Two‐dimensional hybrid models of H+‐He++ expanding solar wind plasma heating

Abstract

AbstractPreferential heating and acceleration of the solar wind He++ ions compared to protons in fast solar wind streams have been known for decades, thanks to in situ spacecraft measurements at 0.29–5 AU. Turbulent magnetic field fluctuations with approximate power law spectra have been observed as well. However, the exact causes of these processes are still not known due to the lack of detailed information on the magnetic field fluctuations and ion velocity distributions in the acceleration region of the solar wind. Here the collisionless heating processes in expanding solar wind plasma are investigated using 2‐D hybrid modeling with parameters appropriate to the heliocentric distance of 10 RS. In this study the ion dynamics is described kinetically, while electrons are treated as a background massless fluid in an expanding solar wind model.

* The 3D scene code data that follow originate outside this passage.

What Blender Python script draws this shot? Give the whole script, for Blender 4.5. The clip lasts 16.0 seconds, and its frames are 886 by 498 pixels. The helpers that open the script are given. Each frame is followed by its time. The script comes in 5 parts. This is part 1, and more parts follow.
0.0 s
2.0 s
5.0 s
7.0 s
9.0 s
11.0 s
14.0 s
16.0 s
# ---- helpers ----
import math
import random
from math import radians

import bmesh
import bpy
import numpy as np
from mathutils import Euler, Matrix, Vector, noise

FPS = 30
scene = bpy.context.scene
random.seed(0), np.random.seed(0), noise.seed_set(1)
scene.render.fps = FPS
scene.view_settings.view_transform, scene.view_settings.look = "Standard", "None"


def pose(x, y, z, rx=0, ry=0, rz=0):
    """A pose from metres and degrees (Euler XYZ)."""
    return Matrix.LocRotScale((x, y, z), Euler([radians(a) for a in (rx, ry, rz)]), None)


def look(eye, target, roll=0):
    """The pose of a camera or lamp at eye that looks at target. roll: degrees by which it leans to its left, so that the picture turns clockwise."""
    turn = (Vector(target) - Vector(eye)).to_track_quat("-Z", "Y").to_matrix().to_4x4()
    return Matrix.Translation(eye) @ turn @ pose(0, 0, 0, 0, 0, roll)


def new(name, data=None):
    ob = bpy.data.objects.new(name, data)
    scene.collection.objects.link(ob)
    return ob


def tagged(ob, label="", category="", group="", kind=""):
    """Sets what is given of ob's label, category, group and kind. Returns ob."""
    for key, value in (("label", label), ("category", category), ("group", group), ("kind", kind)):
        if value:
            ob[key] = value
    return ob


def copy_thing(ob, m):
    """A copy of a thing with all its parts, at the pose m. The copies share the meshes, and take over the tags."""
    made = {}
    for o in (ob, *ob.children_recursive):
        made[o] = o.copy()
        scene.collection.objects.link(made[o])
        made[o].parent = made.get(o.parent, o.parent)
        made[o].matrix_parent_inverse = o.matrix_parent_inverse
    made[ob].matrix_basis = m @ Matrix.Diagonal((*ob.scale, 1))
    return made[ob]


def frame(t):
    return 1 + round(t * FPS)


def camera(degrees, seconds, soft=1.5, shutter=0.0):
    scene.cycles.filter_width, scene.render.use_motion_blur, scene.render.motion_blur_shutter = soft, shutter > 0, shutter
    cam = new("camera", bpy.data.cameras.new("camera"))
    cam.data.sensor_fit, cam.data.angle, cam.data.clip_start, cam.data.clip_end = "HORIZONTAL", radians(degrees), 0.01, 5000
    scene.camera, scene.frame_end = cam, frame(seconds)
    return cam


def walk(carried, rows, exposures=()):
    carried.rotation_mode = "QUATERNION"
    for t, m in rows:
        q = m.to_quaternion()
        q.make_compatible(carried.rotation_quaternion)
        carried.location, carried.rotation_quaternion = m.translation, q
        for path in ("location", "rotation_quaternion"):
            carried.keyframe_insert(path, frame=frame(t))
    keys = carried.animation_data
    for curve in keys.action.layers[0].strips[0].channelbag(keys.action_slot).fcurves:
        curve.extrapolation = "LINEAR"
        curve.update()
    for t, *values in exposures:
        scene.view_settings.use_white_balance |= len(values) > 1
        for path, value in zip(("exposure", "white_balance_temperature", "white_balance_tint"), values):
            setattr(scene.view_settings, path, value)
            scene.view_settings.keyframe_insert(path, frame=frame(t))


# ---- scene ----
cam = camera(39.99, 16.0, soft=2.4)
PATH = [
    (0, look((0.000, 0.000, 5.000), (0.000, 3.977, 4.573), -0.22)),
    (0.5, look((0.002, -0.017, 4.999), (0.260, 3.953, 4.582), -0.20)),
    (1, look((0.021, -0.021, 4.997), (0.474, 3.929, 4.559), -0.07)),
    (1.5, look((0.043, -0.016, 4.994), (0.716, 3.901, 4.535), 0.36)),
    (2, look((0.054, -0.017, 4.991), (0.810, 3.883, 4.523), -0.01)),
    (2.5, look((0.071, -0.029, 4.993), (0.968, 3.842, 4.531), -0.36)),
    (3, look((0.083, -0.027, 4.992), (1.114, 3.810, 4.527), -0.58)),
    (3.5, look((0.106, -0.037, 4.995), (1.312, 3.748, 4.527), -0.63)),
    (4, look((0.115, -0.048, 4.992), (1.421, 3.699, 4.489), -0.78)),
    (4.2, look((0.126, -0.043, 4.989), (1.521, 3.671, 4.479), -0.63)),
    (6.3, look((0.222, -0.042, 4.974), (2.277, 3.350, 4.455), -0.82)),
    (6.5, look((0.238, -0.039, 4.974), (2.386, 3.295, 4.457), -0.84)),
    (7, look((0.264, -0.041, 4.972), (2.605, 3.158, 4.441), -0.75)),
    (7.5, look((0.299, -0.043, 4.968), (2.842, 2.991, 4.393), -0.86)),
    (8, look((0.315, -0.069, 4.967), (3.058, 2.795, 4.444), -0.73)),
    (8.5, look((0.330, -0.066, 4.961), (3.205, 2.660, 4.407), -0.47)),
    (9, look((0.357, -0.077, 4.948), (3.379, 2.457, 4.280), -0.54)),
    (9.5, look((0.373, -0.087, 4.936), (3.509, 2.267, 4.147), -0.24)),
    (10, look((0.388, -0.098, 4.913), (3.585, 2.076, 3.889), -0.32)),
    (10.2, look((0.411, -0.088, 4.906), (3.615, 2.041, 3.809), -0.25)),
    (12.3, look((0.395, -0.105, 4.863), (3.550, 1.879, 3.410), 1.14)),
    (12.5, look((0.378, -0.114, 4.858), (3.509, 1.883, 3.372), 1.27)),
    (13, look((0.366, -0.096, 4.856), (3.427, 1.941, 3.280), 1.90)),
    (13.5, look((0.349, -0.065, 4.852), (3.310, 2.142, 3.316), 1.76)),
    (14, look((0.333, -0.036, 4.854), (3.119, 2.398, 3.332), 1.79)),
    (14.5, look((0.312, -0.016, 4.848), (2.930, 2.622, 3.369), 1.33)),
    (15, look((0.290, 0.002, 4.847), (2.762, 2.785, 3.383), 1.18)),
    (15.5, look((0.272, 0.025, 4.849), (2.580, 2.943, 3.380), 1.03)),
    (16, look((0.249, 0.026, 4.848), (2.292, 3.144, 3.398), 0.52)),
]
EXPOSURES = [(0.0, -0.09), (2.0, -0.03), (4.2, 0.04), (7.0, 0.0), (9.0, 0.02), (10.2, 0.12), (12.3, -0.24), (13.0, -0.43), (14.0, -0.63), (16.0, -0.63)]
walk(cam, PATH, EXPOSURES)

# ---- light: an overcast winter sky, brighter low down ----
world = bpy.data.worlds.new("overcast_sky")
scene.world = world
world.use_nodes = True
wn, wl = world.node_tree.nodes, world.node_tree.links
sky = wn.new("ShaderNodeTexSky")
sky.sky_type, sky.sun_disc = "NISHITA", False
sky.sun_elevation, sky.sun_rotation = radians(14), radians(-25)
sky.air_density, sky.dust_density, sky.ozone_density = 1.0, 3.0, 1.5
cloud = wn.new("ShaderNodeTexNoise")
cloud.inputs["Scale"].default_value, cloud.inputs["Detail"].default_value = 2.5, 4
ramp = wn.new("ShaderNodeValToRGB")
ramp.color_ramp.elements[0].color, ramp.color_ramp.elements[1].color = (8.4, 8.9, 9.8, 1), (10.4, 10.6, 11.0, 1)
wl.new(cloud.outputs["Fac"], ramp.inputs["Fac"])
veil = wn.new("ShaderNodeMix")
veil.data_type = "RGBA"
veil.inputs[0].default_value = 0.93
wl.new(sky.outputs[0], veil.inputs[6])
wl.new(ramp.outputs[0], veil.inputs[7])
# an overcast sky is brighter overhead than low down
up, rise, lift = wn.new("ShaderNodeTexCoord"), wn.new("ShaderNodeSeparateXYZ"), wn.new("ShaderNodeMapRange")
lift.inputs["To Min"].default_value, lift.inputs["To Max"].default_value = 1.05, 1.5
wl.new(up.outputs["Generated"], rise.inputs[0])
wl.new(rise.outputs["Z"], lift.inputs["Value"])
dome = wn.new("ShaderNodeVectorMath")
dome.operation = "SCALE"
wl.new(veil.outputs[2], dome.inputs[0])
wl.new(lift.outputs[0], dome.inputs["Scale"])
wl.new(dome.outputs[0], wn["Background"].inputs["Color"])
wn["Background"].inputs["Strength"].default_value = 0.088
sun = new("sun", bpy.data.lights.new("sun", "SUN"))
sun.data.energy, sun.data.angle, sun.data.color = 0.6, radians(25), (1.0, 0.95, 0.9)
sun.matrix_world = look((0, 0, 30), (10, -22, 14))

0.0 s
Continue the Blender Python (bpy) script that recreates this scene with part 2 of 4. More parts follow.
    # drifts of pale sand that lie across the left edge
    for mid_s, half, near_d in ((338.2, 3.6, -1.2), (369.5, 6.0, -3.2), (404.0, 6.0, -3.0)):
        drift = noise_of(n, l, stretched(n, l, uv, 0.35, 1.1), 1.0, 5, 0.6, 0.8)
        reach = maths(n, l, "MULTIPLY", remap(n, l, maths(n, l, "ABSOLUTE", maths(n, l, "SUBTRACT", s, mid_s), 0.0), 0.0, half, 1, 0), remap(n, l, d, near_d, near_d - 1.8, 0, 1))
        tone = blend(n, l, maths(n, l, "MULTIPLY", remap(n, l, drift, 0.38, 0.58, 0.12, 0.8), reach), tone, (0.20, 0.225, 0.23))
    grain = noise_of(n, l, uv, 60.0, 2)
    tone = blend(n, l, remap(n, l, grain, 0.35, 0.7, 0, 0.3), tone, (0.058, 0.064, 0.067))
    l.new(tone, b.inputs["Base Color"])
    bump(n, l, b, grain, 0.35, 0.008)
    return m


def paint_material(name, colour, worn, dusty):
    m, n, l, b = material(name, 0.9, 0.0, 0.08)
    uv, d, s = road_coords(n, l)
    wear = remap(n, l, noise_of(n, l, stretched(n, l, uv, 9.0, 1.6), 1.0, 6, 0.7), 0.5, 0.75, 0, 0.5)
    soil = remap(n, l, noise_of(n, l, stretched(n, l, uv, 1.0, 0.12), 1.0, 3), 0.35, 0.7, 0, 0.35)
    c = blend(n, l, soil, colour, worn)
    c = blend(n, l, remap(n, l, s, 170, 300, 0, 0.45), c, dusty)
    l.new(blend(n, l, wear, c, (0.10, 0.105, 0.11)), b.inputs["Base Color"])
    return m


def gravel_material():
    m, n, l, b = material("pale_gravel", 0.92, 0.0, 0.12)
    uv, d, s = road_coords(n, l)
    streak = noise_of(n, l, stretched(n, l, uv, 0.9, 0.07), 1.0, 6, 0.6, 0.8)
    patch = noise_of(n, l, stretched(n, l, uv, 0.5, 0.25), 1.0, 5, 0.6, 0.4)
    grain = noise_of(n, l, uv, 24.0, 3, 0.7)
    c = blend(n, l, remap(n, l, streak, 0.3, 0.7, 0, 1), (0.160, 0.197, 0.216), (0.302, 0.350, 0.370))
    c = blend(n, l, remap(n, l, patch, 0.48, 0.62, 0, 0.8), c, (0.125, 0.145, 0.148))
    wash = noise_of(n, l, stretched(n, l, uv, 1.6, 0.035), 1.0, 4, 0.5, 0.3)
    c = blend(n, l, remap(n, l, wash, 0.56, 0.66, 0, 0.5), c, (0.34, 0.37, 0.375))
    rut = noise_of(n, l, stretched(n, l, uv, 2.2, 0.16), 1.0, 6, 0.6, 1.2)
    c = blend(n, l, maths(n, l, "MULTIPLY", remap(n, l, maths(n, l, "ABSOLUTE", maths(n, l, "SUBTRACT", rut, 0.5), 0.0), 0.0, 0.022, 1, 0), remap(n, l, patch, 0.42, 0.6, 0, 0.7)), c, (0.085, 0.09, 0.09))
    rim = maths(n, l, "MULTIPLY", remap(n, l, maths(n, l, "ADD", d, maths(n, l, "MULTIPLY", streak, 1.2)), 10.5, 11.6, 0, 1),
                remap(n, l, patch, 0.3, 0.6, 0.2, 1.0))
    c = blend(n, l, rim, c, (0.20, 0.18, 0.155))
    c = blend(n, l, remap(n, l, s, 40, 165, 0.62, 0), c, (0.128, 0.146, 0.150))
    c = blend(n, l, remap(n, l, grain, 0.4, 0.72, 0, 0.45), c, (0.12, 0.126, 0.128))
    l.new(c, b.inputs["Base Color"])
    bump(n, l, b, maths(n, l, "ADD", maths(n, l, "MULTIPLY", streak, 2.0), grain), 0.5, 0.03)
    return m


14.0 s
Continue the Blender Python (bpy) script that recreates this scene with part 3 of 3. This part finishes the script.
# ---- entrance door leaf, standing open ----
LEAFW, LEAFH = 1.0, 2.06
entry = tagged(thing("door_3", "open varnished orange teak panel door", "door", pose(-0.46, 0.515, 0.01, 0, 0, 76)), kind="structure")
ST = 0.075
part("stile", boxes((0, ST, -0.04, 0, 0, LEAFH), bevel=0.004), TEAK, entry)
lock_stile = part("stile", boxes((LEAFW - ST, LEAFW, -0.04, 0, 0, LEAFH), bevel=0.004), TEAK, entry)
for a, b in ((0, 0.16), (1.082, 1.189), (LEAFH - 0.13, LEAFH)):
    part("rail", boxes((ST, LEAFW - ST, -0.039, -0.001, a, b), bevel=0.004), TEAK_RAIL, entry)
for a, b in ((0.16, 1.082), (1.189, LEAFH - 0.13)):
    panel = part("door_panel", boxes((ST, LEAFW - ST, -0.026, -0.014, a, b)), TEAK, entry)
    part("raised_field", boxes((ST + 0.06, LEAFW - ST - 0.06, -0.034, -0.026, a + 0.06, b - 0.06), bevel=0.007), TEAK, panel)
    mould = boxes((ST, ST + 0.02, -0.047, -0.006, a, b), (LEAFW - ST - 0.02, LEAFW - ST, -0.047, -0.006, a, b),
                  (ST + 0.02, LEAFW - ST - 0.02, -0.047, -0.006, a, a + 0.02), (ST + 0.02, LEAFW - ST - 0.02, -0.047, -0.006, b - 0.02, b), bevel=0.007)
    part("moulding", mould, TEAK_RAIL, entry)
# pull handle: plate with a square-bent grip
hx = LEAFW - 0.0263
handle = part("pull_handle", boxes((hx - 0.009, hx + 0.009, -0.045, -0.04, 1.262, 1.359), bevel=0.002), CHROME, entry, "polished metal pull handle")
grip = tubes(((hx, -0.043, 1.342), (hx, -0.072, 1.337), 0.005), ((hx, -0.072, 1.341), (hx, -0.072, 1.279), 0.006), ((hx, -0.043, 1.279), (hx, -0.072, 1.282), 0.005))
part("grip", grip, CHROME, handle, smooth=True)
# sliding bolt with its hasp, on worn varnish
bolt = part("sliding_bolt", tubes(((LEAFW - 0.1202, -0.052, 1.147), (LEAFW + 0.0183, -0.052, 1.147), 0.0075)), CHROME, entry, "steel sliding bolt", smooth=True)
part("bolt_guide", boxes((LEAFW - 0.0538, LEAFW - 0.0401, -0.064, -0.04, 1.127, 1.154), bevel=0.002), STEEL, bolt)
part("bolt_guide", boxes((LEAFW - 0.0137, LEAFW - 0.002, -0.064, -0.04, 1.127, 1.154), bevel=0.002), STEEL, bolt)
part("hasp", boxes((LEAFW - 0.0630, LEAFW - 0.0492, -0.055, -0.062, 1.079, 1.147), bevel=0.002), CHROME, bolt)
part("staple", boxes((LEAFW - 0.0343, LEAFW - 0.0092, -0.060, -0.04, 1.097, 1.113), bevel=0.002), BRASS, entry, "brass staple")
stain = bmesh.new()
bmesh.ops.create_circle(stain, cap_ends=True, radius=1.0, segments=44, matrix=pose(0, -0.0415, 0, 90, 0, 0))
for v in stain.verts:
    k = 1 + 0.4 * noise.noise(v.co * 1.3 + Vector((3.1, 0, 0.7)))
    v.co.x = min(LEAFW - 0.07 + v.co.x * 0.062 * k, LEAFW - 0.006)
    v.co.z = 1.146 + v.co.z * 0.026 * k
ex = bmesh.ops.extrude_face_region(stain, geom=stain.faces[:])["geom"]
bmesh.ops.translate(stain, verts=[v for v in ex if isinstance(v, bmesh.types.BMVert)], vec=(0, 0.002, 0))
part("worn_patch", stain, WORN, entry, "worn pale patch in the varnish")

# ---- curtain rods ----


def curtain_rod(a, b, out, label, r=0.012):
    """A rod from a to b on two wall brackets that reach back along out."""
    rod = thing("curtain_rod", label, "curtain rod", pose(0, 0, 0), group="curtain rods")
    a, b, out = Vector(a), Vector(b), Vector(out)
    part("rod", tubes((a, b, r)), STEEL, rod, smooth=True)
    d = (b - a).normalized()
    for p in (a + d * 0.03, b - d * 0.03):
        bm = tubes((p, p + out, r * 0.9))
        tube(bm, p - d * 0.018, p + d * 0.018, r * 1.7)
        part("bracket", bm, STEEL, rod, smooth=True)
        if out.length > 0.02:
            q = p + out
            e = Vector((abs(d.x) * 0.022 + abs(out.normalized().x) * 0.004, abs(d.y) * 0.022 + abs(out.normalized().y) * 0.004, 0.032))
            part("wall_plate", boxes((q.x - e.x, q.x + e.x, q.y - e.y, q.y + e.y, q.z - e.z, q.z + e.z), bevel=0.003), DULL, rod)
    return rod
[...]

The source of free energy for the heating is introduced through an initial nonequilibrium state of the plasma with large He++ ion temperature anisotropy or with super‐Alfvénic relative ion drift. We also employ an externally imposed spectrum of magnetic fluctuations in the frequency range below the proton gyroresonant frequency to heat the He++ ions. We investigate the effects of solar wind radial expansion by modeling several values of the expansion rate in a parametric study. We find that the preferential ion heating is attained in both nonexpanding and expanding solar wind models. Thus, the expansion has little effect on the preferential He++ ion heating by the processes considered here. Moreover, the expansion leads to faster evolution of the magnetosonic drift instability, reducing the drift velocity to lower values sooner, and the corresponding generation of the magnetic fluctuations that heat the ions, compared to the nonexpanding case. This is due to the reduction of the perpendicular particle velocities in the expanding (inflated) frame. For cases with little proton perpendicular heating, the solar wind expansion leads to the reduction of the proton temperature anisotropy to values less than one in the low‐βp∥ solar wind acceleration region consistent with some observed values. However, this effect must be offset by perpendicular proton heating—likely by the same process that heats the He++ ions to be consistent with the full range of observed proton perpendicular temperature values.